3. Die Anfänge der neuen Stadt

Die Bürgermeister und Gemeinderäte der fünf Gemeinden berieten in insgesamt fünf sehr intensiven und oftmals auch schwierigen Verhandlungsrunden über die Konkretisierung der neuen Stadt.

Der neue Stadtname

Eines der schwierigsten Probleme war die Namensfindung der neuen Stadt. Im Mai 1974 wurde deshalb die Bevölkerung zu einem Wettbewerb über Namensvorschläge aufgerufen, zu dem rund 450 Einsendungen eingingen.

Der als Sachverständiger zugezogene Volkskundler Prof. Dölker empfahl den Namen ”Fildergarten”. Demgegenüber entschieden sich die Mitglieder der fünf Gemeinderäte in einer Kampfabstimmung mit fünf (!) Durchgängen für den Namen ”Filderlinden” in Anlehnung an die Drei Linden bei Harthausen.

In Bernhausen, aber auch in Bonlanden und Plattenhardt regte sich bald Widerstand, hier wollte man sich nicht mit diesem Namen abfinden, sondern favorisierte den Namen ”Filderstadt,” zumal dieser Name beim Namenswettbewerb am häufigsten (58 Mal) genannt worden war. Allerdings war eine Namensänderung nur durch eine Bürgerbefragung möglich. So verstrich der 1. Janaur 1975, und die neue Gemeinde trug den Namen ”Filderlinden”.

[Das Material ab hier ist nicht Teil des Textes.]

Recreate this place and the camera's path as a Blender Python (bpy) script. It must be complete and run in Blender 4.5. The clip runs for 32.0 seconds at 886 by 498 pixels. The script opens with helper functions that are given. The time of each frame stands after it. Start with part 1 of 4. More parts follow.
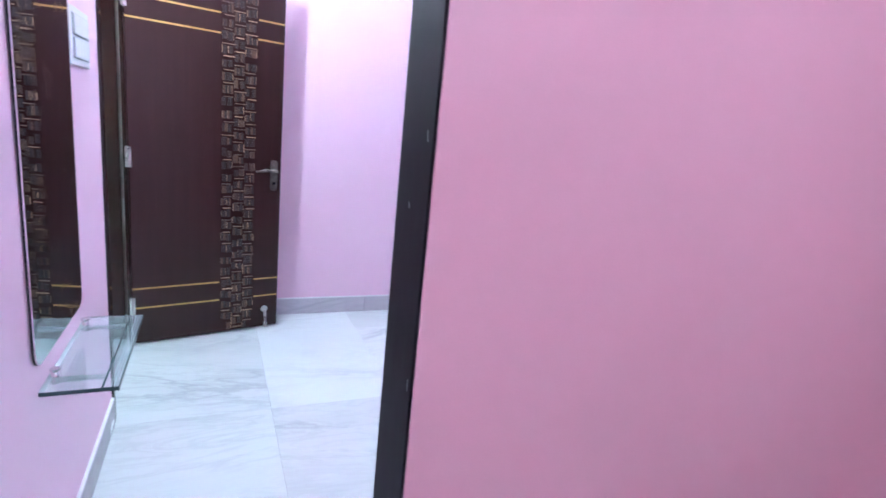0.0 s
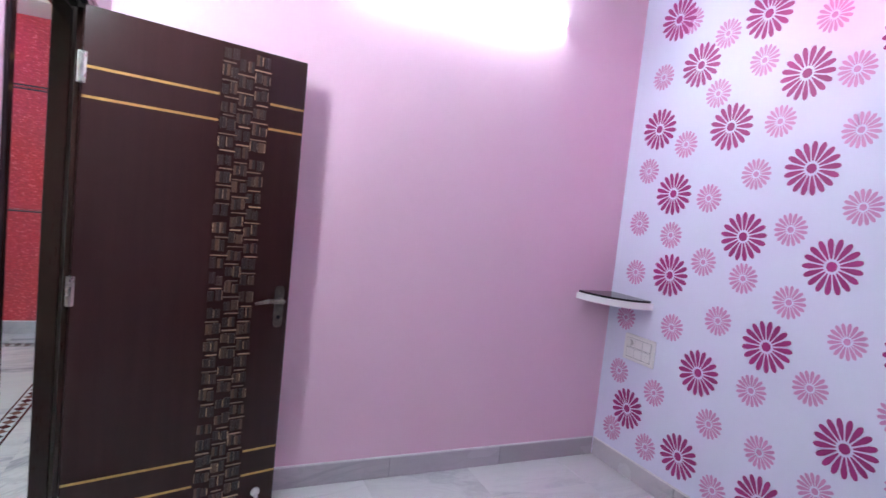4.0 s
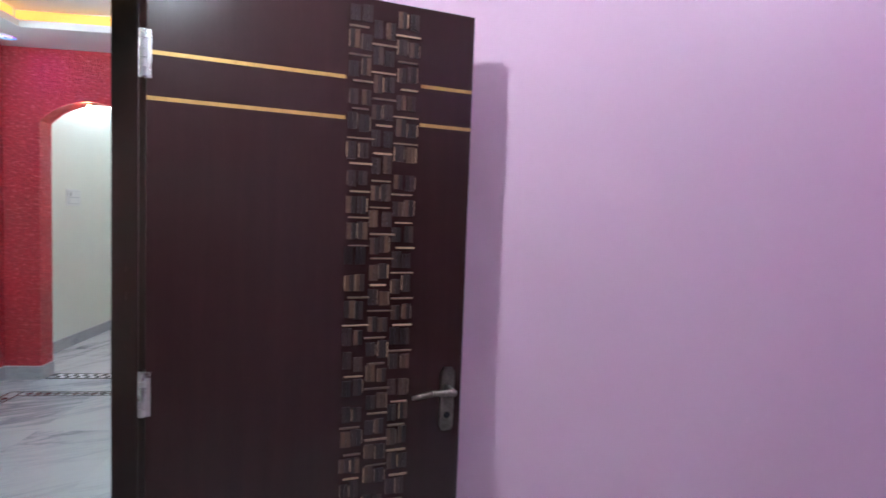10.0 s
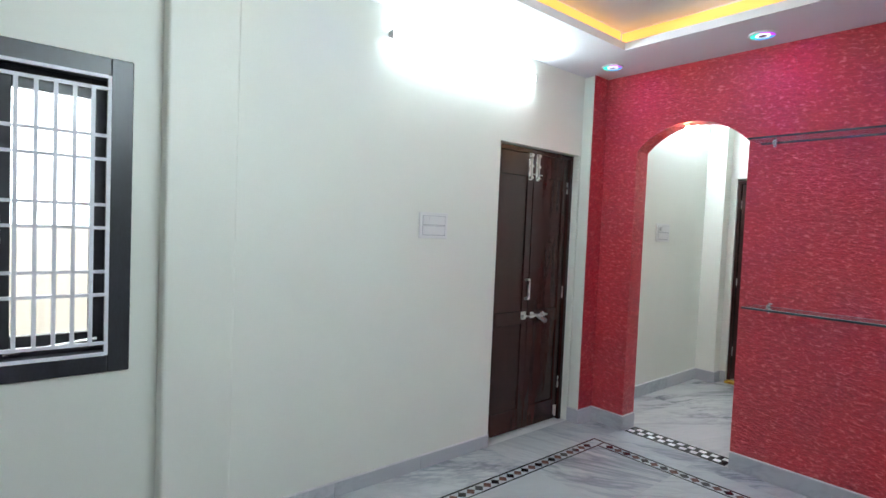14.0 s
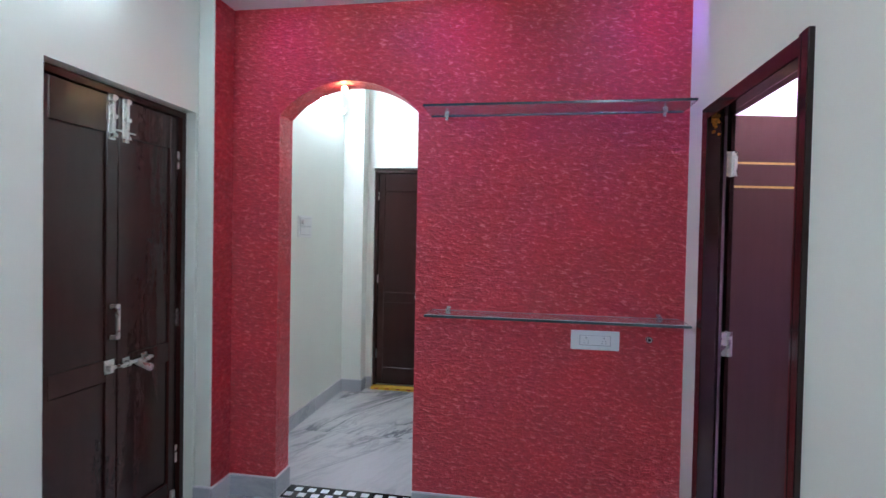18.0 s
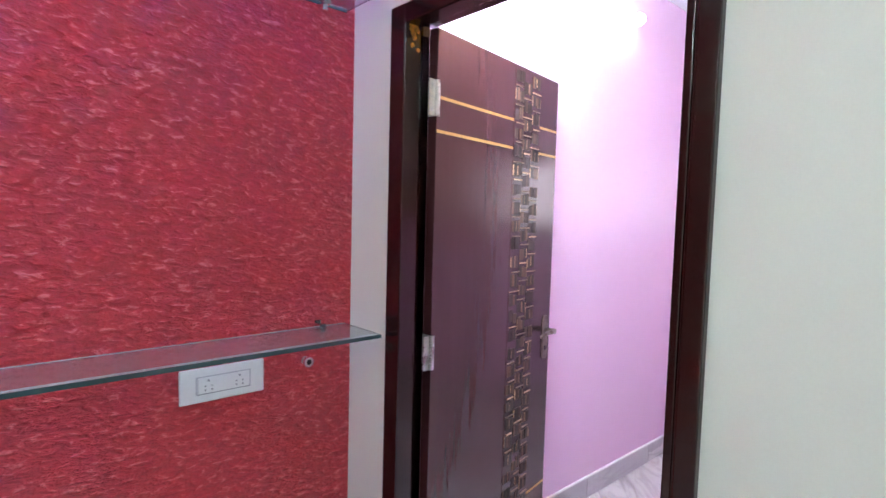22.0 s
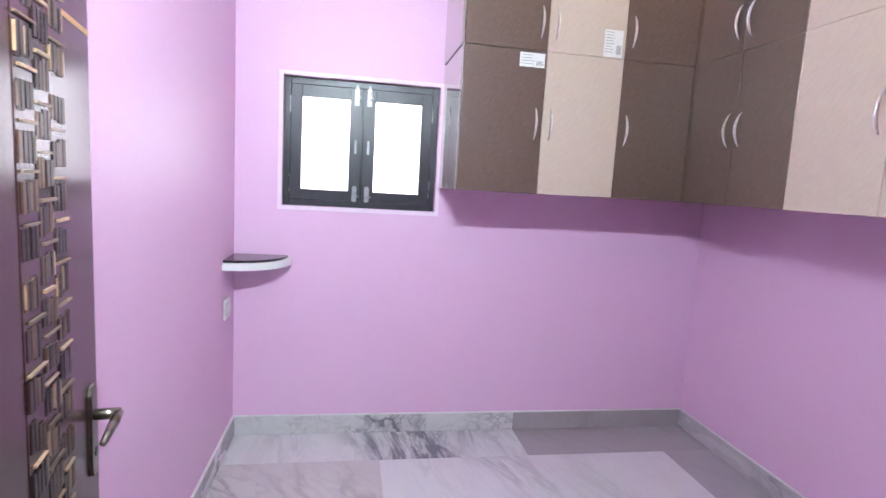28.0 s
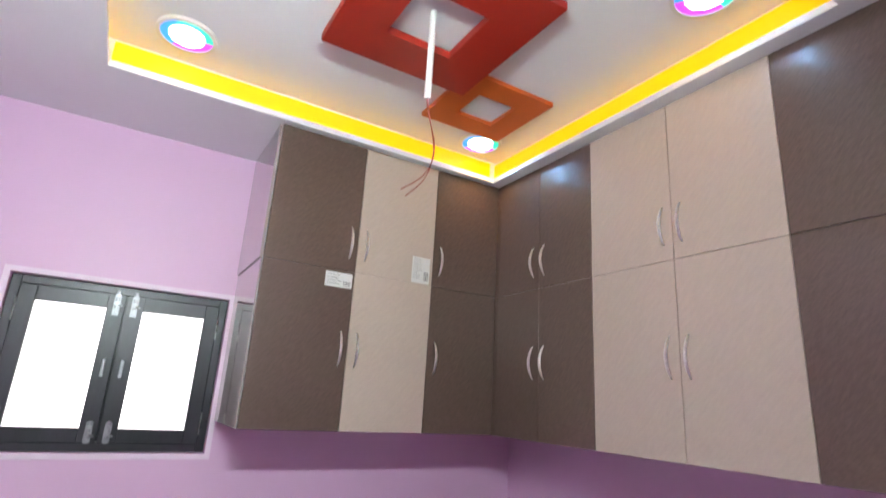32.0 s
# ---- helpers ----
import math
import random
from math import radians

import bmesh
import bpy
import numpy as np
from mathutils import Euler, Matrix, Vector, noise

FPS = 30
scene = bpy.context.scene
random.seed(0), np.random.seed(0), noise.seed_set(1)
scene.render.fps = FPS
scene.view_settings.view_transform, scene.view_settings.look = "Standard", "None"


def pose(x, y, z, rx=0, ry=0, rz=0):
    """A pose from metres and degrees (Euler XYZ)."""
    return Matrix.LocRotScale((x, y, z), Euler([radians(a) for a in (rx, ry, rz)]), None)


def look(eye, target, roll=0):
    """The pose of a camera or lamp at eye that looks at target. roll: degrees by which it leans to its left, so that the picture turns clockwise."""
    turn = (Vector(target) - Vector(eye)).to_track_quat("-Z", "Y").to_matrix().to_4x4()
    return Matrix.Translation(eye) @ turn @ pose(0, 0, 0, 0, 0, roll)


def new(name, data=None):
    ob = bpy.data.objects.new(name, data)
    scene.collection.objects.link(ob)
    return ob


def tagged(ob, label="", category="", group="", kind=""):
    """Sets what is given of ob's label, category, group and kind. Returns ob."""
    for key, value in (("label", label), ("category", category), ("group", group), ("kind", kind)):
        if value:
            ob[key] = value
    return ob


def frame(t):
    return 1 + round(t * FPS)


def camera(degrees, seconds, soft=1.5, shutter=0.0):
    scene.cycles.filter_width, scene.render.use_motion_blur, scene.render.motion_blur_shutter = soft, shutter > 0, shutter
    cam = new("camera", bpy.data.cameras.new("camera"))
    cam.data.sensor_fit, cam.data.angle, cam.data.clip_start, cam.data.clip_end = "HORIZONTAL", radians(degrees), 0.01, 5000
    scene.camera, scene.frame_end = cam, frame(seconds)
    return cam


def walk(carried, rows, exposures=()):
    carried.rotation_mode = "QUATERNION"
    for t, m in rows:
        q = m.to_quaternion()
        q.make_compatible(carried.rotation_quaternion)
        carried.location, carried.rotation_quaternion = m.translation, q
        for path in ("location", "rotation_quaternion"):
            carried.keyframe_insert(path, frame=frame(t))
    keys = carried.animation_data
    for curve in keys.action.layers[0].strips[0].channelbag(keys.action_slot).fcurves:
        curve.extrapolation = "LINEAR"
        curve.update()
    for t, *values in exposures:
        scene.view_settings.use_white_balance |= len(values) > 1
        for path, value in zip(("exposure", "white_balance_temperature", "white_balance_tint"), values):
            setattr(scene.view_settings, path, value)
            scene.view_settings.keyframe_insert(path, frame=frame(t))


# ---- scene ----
cam = camera(79.7, 32.0, soft=1.5, shutter=0.25)
PATH = [
    (0, (0.353, -3.522, 1.321), (1.147, -1.739, 0.884), 5.8),
    (0.5, (0.309, -3.393, 1.357), (0.904, -1.525, 0.965), 5.6),
    (1, (0.292, -3.253, 1.388), (0.738, -1.33, 1.065), 4.2),
    (1.5, (0.276, -3.155, 1.397), (0.668, -1.216, 1.104), 3.5),
    (2, (0.271, -3.049, 1.405), (0.655, -1.107, 1.12), 4.5),
    (2.5, (0.286, -2.924, 1.386), (0.721, -0.984, 1.168), 5.2),
    (4.5, (0.419, -2.495, 1.453), (1.475, -0.799, 1.352), 6.0),
    (5, (0.481, -2.433, 1.453), (1.806, -0.936, 1.399), 5.9),
    (5.5, (0.497, -2.379, 1.457), (2.045, -1.112, 1.432), 5.4),
    (6, (0.531, -2.372, 1.443), (2.231, -1.319, 1.441), 5.5),
    (6.5, (0.521, -2.35, 1.446), (2.302, -1.438, 1.438), 5.5),
    (7, (0.505, -2.326, 1.445), (2.309, -1.464, 1.433), 5.3),
    (7.5, (0.501, -2.309, 1.448), (2.266, -1.368, 1.419), 5.1),
    (8, (0.477, -2.228, 1.443), (2.114, -1.081, 1.375), 4.9),
    (8.5, (0.477, -2.142, 1.424), (1.908, -0.748, 1.327), 4.2),
    (9, (0.506, -1.97, 1.431), (1.593, -0.295, 1.32), 3.8),
    (9.5, (0.514, -1.808, 1.431), (1.226, 0.059, 1.342), 3.1),
    (10, (0.479, -1.663, 1.46), (0.72, 0.319, 1.343), 2.1),
    (10.5, (0.438, -1.526, 1.47), (0.306, 0.465, 1.337), 2.3),
    (11, (0.345, -1.353, 1.471), (-0.103, 0.592, 1.34), 2.1),
    (11.5, (0.269, -1.237, 1.482), (-0.472, 0.616, 1.343), 1.8),
    (12, (0.163, -1.093, 1.485), (-0.914, 0.587, 1.348), 1.5),
    (12.5, (0.097, -0.962, 1.475), (-1.211, 0.546, 1.35), 1.6),
    (13, (0.017, -0.814, 1.496), (-1.438, 0.555, 1.41), 2.3),
    (13.5, (-0.046, -0.715, 1.497), (-1.573, 0.574, 1.418), 2.4),
    (15.5, (-0.513, -0.379, 1.425), (-1.874, 1.083, 1.343), 2.3),
    (16, (-0.625, -0.253, 1.421), (-1.788, 1.373, 1.344), 2.3),
    (16.5, (-0.689, -0.096, 1.433), (-1.653, 1.655, 1.361), 2.4),
    (17, (-0.754, 0.067, 1.459), (-1.47, 1.933, 1.404), 2.1),
    (17.5, (-0.808, 0.182, 1.46), (-1.332, 2.112, 1.41), 1.8),
    (18, (-0.895, 0.298, 1.461), (-1.222, 2.271, 1.42), 1.1),
    (18.5, (-0.982, 0.407, 1.47), (-1.156, 2.399, 1.433), 0.6),
    (19, (-1.049, 0.525, 1.449), (-1.075, 2.524, 1.404), 0.8),
    (19.5, (-1.084, 0.67, 1.429), (-0.96, 2.666, 1.375), 1.1),
    (20, (-1.093, 0.881, 1.424), (-0.769, 2.853, 1.348), 1.4),
    (20.5, (-1.096, 1.046, 1.432), (-0.57, 2.973, 1.324), 1.8),
    (21, (-1.092, 1.214, 1.438), (-0.303, 3.048, 1.315), 2.2),
    (21.5, (-1.077, 1.357, 1.441), (-0.021, 3.05, 1.315), 1.4),
    (22, (-1.095, 1.514, 1.454), (0.231, 3.005, 1.325), 1.5),
    (22.5, (-1.076, 1.639, 1.456), (0.41, 2.969, 1.298), 2.3),
    (23, (-1.018, 1.78, 1.456), (0.604, 2.933, 1.257), 2.2),
    (23.5, (-0.942, 1.918, 1.434), (0.801, 2.851, 1.125), 2.2),
    (24, (-0.91, 1.989, 1.399), (0.897, 2.744, 0.99), 3.0),
    (24.5, (-0.87, 2.099, 1.373), (1.012, 2.608, 0.928), 3.9),
    (25, (-0.837, 2.192, 1.391), (1.086, 2.467, 0.914), 3.3),
    (25.5, (-0.792, 2.256, 1.391), (1.143, 2.311, 0.888), 4.4),
    (27.5, (-0.44, 2.366, 1.456), (1.527, 2.14, 1.178), 3.4),
    (28, (-0.386, 2.38, 1.471), (1.569, 2.044, 1.221), 3.3),
    (28.5, (-0.294, 2.357, 1.486), (1.619, 1.82, 1.258), 3.5),
    (29, (-0.217, 2.357, 1.491), (1.63, 1.613, 1.301), 3.6),
    (29.5, (-0.152, 2.347, 1.48), (1.61, 1.416, 1.315), 3.7),
    (30, (-0.116, 2.316, 1.482), (1.6, 1.3, 1.329), 3.9),
    (30.5, (-0.085, 2.295, 1.495), (1.618, 1.254, 1.369), 3.8),
    (31, (-0.071, 2.28, 1.511), (1.637, 1.239, 1.466), 3.7),
    (31.5, (-0.066, 2.287, 1.541), (1.643, 1.266, 1.733), 3.5),
    (32, (-0.081, 2.328, 1.59), (1.585, 1.364, 2.134), 3.5),
]
EXPO = [(0.0, 0.97, 5550, 10), (0.5, 0.77, 6000, 15), (1.0, 0.5, 6250, 17), (2.5, 0.36, 6250, 17), (5.0, 0.0, 6600, 20), (7.0, 0.0, 6700, 21), (8.0, 0.02, 6950, 21), (9.0, -0.1, 6850, 20), (10.1, -0.12, 6200, 18), (11.0, -0.1, 6500, 17), (11.8, 0.25, 7700, 25), (12.6, 0.2, 7500, 25),
        (13.0, -0.15, 5800, 14), (15.4, -0.12, 7300, 17), (16.2, -0.2, 7300, 20), (17.0, -0.22, 5750, 12), (18.0, -0.29, 5900, 16), (19.0, 0.06, 6550, 15), (20.0, 0.3, 6650, 16), (21.0, 0.36, 6600, 18), (22.0, 0.28, 6400, 16), (23.0, 0.32, 6750, 14), (24.0, 0.3, 6400, 13),
        (25.0, 0.0, 6150, 16), (28.0, -0.02, 6350, 10), (29.0, -0.22, 6350, 8), (30.0, -0.38, 6550, 8), (31.0, -0.36, 6700, 7), (32.0, -0.58, 6900, 5)]
walk(cam, [(t, look(eye, target, roll)) for t, eye, target, roll in PATH], EXPO)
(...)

Vor allem durch den Gewerbe- und Handelsverein Bernhausen wurde nun intensiv mit Flugblättern für die Namensänderung geworben. Die Bürgerbefragung fand zeitgleich mit den Gemeinderatswahlen am 20. April 1975 statt. Das Abstimmungsergebnis war eindeutig: Knapp 64% stimmten für den Namen Filderstadt, 20% für Filderlinden. Der Gemeinderat stellte daraufhin beim Innenministerium den Antrag auf Namensänderung. Diese wurde am 25.Juli 1975 genehmigt, so dass die neue Stadt alsbald umbenannt werden konnte.

Literatur:
Nikolaus Back: Von Filderlinden nach Filderstadt. Die Gemeindereform von 1975. Filderstadt 2000. (Filderstädter Schriftenreihe Band 14).